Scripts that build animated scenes
------------------------------------------------------------------------

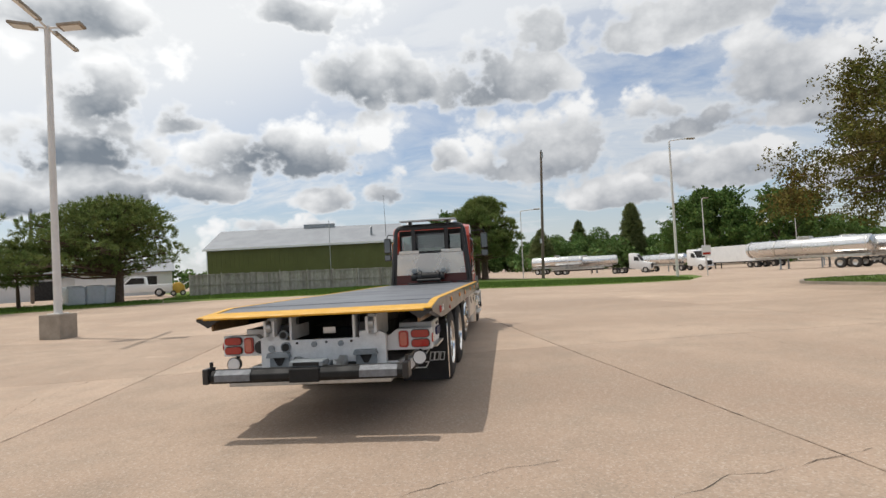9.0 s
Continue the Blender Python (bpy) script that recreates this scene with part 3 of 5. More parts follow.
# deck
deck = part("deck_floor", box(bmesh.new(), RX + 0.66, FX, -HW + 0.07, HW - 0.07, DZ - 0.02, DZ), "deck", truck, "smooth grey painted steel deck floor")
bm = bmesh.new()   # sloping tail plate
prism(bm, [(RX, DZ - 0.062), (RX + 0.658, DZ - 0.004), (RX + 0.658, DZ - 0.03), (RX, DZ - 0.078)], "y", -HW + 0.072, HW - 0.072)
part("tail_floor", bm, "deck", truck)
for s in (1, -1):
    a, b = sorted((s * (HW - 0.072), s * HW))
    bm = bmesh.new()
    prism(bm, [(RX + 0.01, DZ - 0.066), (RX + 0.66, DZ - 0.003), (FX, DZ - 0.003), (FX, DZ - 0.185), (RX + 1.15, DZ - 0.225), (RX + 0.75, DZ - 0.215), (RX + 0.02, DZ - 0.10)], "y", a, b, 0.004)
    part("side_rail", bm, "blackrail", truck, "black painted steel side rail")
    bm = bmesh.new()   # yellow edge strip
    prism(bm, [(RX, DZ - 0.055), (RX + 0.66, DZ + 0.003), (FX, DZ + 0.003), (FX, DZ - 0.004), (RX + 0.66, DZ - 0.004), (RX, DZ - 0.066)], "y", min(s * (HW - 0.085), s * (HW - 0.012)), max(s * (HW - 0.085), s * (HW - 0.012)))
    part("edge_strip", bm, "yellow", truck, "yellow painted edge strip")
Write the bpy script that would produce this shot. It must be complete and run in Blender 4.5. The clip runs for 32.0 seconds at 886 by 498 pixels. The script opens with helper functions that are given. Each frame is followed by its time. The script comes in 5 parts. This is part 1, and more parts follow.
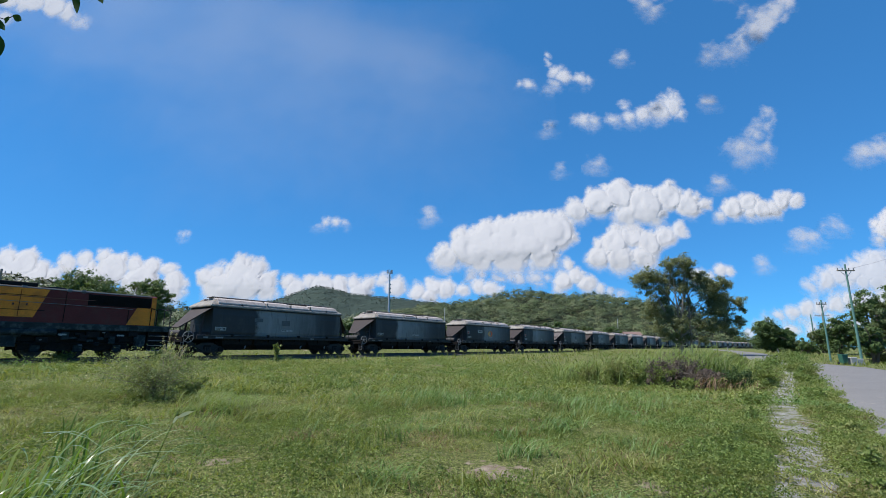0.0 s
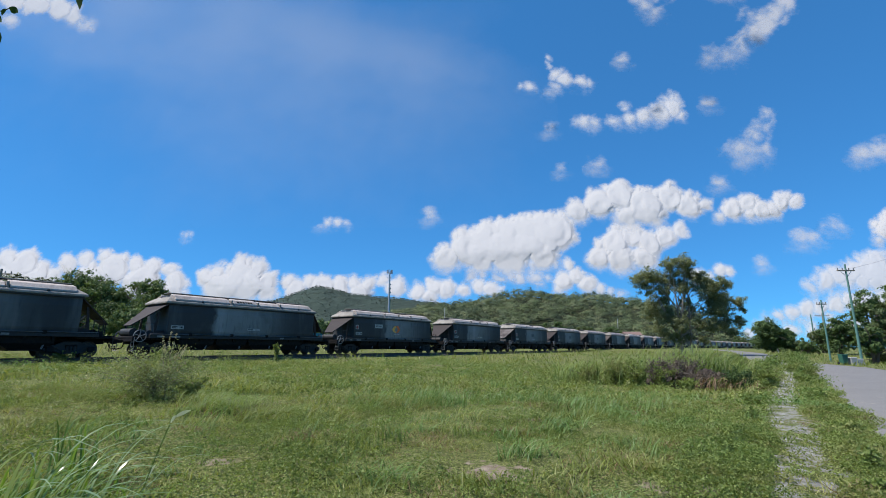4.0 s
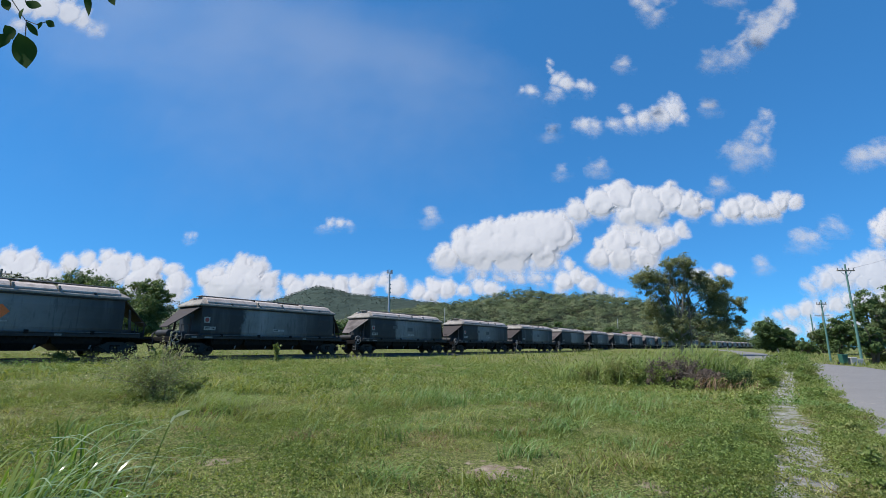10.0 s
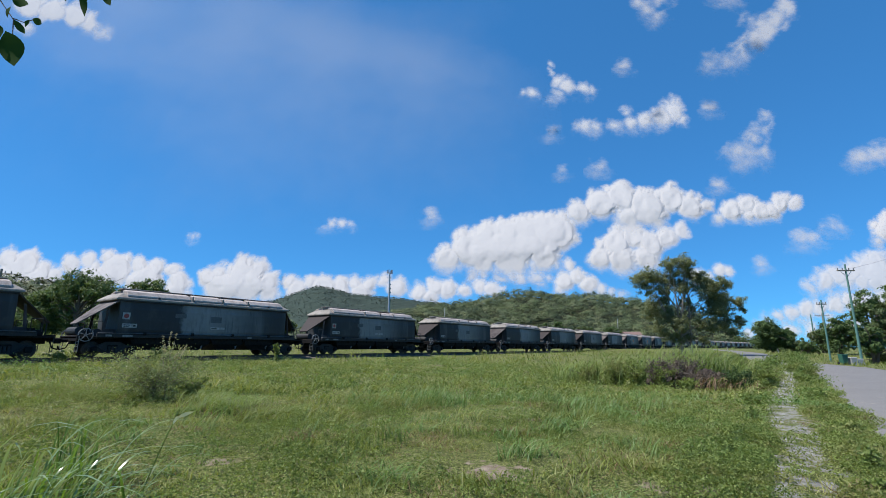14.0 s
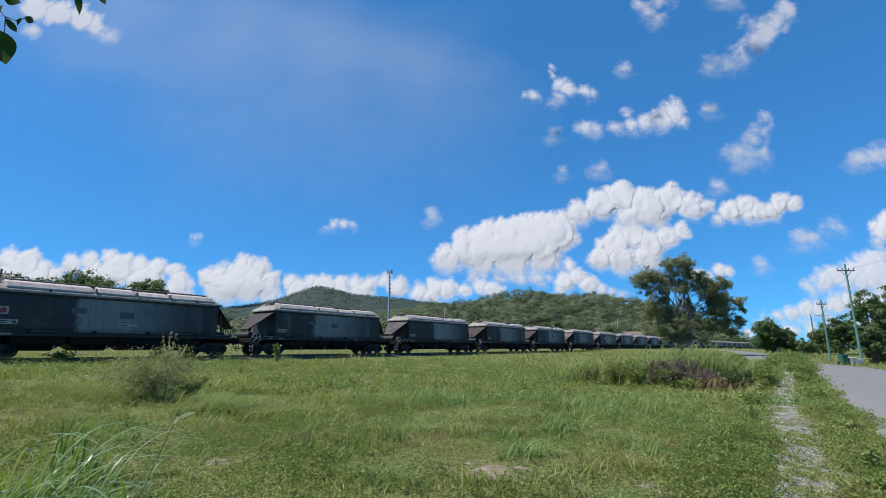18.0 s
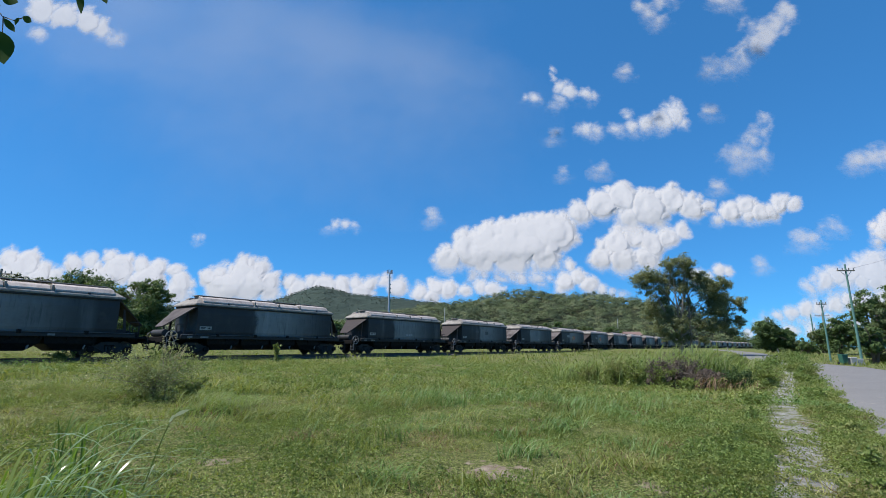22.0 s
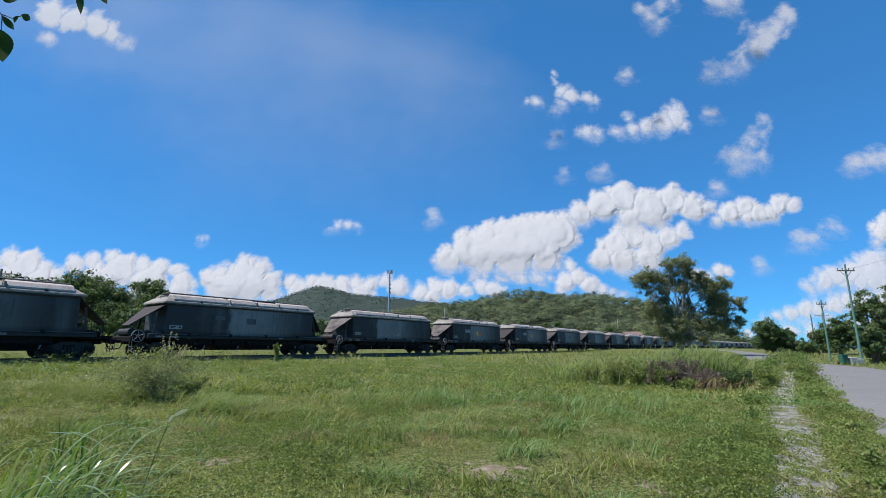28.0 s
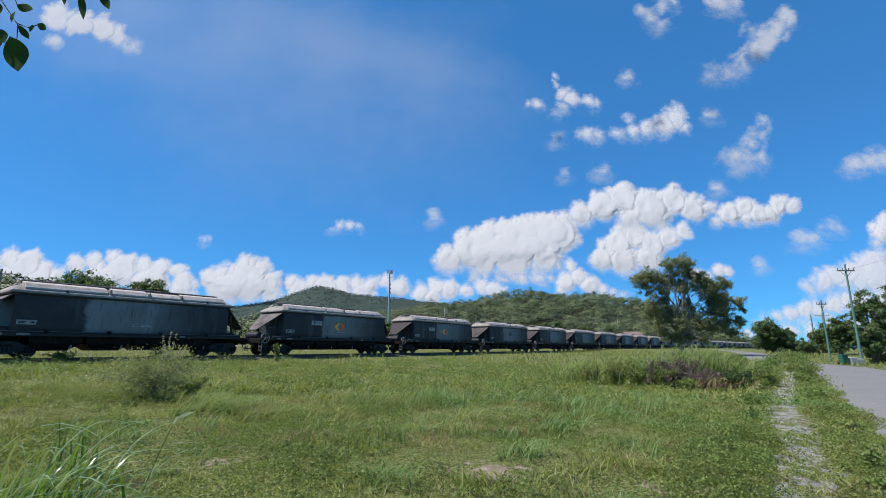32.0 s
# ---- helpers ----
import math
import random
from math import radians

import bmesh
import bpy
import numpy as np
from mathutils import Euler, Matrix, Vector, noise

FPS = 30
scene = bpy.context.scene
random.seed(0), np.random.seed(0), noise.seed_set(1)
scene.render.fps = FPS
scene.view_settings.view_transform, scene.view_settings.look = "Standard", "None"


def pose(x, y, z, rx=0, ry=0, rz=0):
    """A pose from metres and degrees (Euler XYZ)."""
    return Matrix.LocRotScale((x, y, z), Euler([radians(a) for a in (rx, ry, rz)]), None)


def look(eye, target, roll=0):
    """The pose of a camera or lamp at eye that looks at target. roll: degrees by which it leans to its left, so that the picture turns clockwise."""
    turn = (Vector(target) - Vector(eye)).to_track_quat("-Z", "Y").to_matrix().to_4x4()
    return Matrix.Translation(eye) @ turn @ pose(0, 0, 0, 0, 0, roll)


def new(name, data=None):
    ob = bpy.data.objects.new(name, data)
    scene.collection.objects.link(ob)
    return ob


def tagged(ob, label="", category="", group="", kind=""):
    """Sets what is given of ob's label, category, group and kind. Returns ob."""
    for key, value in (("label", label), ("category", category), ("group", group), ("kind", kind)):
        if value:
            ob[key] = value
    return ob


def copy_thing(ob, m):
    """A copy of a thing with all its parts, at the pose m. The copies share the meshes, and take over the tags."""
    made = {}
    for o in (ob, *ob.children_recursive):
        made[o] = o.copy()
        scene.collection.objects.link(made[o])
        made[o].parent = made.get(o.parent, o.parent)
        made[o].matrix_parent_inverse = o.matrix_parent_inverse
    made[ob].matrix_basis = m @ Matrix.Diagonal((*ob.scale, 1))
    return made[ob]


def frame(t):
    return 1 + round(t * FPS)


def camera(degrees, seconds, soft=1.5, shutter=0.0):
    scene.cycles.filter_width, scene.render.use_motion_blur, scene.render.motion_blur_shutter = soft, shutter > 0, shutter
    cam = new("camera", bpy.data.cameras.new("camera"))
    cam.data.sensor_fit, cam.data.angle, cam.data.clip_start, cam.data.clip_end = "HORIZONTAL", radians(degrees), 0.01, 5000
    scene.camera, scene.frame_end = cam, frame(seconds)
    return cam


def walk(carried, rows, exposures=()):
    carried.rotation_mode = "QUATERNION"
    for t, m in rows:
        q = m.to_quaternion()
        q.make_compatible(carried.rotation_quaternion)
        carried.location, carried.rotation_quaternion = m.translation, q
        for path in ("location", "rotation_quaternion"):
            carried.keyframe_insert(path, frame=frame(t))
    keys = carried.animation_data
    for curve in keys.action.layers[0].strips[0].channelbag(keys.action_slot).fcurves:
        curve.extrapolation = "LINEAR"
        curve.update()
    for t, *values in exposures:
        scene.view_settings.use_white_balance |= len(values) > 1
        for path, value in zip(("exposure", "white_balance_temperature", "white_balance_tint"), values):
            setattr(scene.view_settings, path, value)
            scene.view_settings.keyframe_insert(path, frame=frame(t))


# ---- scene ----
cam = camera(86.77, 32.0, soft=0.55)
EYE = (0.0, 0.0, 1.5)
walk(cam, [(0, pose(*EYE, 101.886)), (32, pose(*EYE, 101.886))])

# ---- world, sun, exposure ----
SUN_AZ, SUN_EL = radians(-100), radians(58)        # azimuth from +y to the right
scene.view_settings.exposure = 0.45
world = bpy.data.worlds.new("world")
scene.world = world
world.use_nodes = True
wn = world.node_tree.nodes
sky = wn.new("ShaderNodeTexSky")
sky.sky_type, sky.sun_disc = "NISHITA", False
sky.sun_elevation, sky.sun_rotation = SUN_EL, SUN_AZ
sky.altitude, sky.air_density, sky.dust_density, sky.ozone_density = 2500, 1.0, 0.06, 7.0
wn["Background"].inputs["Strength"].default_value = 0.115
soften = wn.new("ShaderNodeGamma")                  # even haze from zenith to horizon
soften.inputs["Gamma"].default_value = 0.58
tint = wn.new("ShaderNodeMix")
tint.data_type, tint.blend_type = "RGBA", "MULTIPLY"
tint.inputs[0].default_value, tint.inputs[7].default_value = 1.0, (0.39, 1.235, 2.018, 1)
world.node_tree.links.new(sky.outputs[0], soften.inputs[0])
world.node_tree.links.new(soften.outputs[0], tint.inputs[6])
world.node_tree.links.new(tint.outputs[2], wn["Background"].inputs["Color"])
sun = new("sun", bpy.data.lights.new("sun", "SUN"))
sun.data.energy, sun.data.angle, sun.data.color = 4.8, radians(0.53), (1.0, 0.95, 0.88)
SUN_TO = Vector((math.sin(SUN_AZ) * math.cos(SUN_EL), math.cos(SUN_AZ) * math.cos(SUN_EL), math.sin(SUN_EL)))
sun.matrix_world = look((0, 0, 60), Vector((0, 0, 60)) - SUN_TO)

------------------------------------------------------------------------

▸ **INSTRUCTIONS FOR THE TASK**:
Go through the listing above and list every line that has the word "from".

▸ **RESPONSE TO THE EXERCISE**:
from math import radians
from mathutils import Euler, Matrix, Vector, noise
    """A pose from metres and degrees (Euler XYZ)."""
SUN_AZ, SUN_EL = radians(-100), radians(58)        # azimuth from +y to the right
soften = wn.new("ShaderNodeGamma")                  # even haze from zenith to horizon